WORK TO BE COMPLETED:
Starting at the line with "# ---- helpers" and stopping at the line with "random.seed(0), np.random.seed(0), noise.seed_set(1)", repeat each line exactly. Include both and omit the rest.

DATA:
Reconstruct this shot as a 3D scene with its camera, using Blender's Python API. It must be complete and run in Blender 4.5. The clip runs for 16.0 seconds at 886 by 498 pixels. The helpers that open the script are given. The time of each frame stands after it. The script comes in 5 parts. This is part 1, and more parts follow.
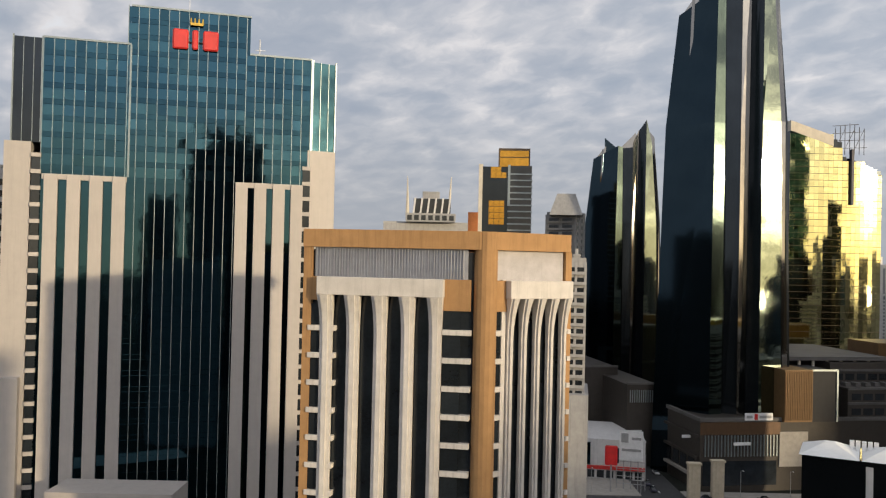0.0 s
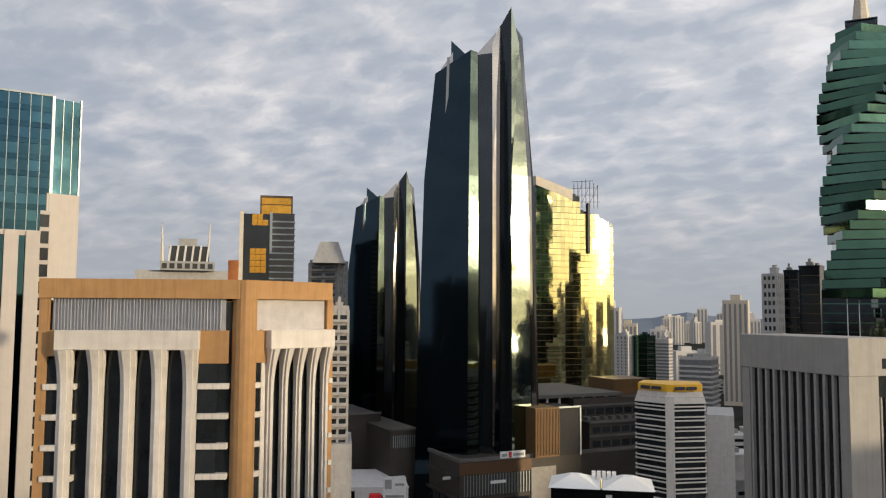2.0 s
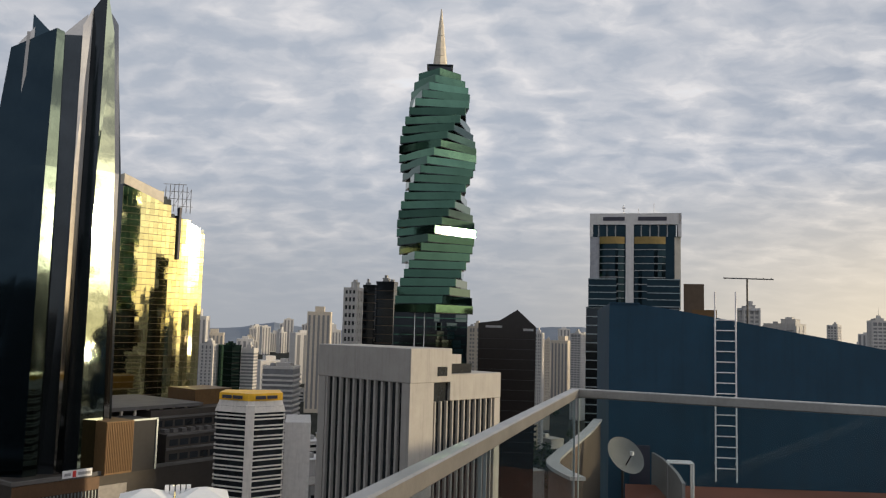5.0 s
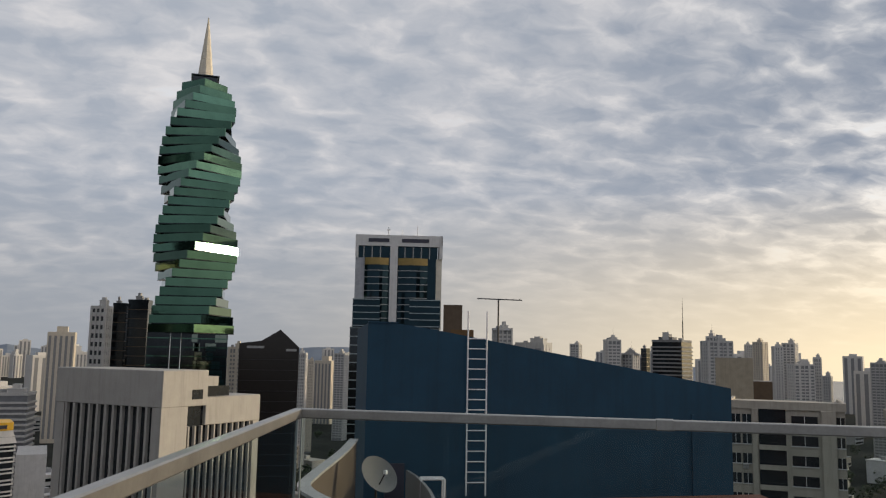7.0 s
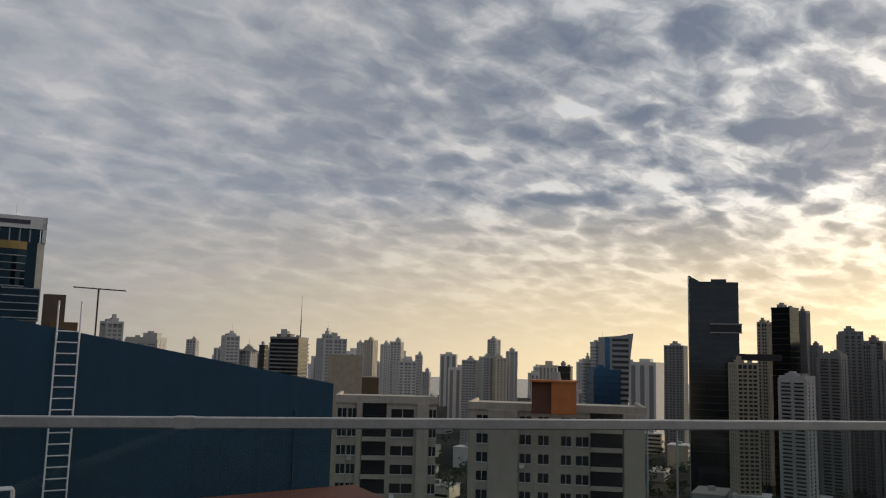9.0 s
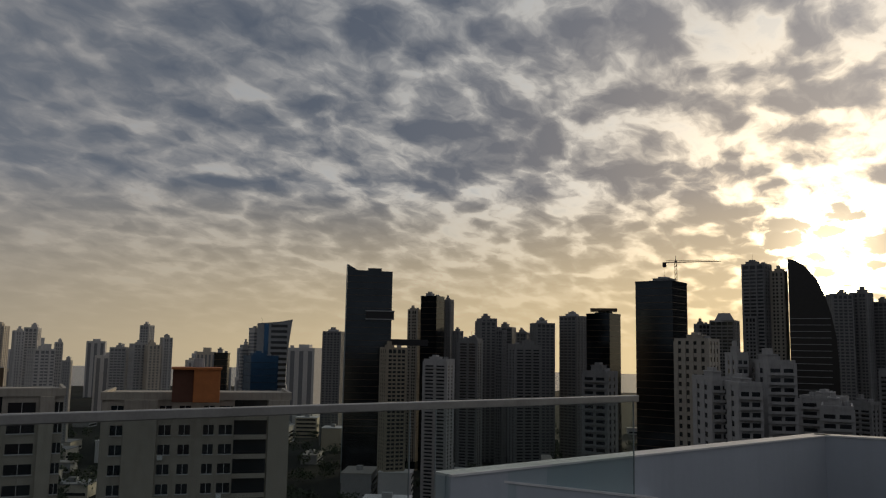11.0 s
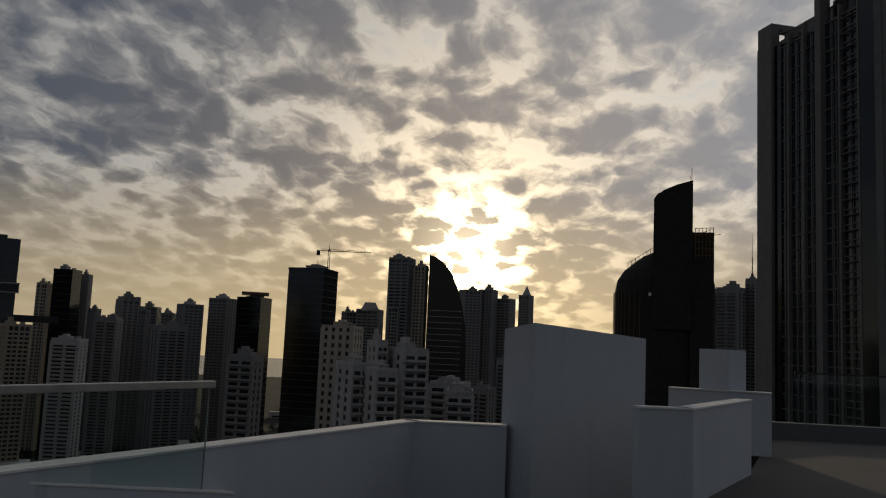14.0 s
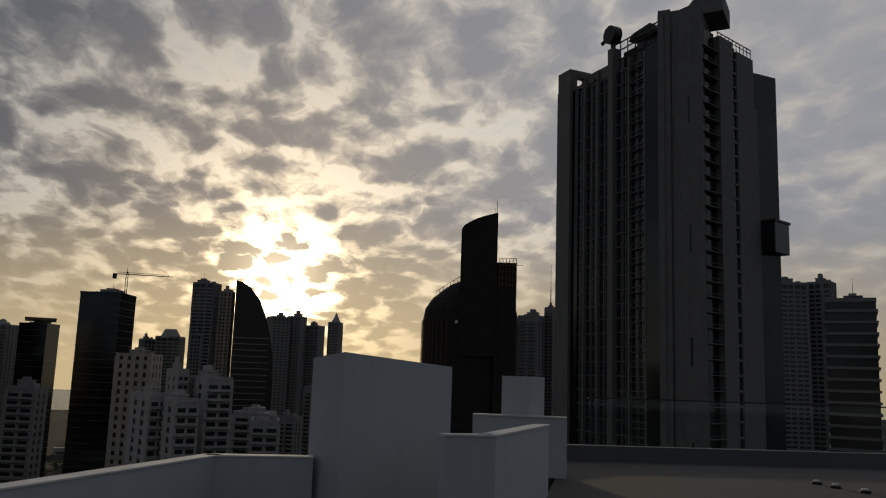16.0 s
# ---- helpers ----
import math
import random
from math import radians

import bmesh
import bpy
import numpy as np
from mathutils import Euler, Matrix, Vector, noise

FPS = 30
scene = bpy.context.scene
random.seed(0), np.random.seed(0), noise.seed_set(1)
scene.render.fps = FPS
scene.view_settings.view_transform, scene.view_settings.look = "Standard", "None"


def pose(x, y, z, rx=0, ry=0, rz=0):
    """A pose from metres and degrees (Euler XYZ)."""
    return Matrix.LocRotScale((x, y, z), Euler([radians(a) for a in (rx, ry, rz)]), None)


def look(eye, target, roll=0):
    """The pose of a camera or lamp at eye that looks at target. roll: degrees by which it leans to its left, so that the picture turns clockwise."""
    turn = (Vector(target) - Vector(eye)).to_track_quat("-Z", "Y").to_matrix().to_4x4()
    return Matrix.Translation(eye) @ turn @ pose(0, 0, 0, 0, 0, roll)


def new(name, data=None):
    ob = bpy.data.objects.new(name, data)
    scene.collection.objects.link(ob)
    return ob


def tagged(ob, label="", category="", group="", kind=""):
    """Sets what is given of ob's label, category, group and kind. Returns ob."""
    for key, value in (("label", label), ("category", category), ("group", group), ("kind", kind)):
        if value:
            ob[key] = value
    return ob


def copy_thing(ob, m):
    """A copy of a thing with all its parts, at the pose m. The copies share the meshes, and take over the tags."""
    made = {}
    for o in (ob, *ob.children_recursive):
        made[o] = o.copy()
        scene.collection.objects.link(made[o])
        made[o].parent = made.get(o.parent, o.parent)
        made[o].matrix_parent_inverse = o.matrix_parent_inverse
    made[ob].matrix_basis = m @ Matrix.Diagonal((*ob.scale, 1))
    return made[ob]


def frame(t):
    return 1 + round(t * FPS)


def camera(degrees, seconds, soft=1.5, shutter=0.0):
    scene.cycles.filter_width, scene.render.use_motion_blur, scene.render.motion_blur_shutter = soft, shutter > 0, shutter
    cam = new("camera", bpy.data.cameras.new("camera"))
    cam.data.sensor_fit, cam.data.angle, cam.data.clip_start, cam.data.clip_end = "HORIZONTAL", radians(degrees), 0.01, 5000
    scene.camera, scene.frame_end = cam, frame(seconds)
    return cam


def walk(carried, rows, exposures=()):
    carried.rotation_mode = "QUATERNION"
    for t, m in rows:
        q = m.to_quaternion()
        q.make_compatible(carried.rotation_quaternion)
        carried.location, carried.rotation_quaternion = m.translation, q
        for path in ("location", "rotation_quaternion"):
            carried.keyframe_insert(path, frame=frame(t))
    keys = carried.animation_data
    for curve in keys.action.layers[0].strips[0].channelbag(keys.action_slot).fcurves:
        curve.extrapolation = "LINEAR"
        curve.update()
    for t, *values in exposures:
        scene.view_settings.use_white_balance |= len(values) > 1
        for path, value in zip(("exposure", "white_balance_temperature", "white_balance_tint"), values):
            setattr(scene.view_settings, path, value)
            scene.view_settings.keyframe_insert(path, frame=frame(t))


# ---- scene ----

EXERCISE SOLUTION:
# ---- helpers ----
import math
import random
from math import radians

import bmesh
import bpy
import numpy as np
from mathutils import Euler, Matrix, Vector, noise

FPS = 30
scene = bpy.context.scene
random.seed(0), np.random.seed(0), noise.seed_set(1)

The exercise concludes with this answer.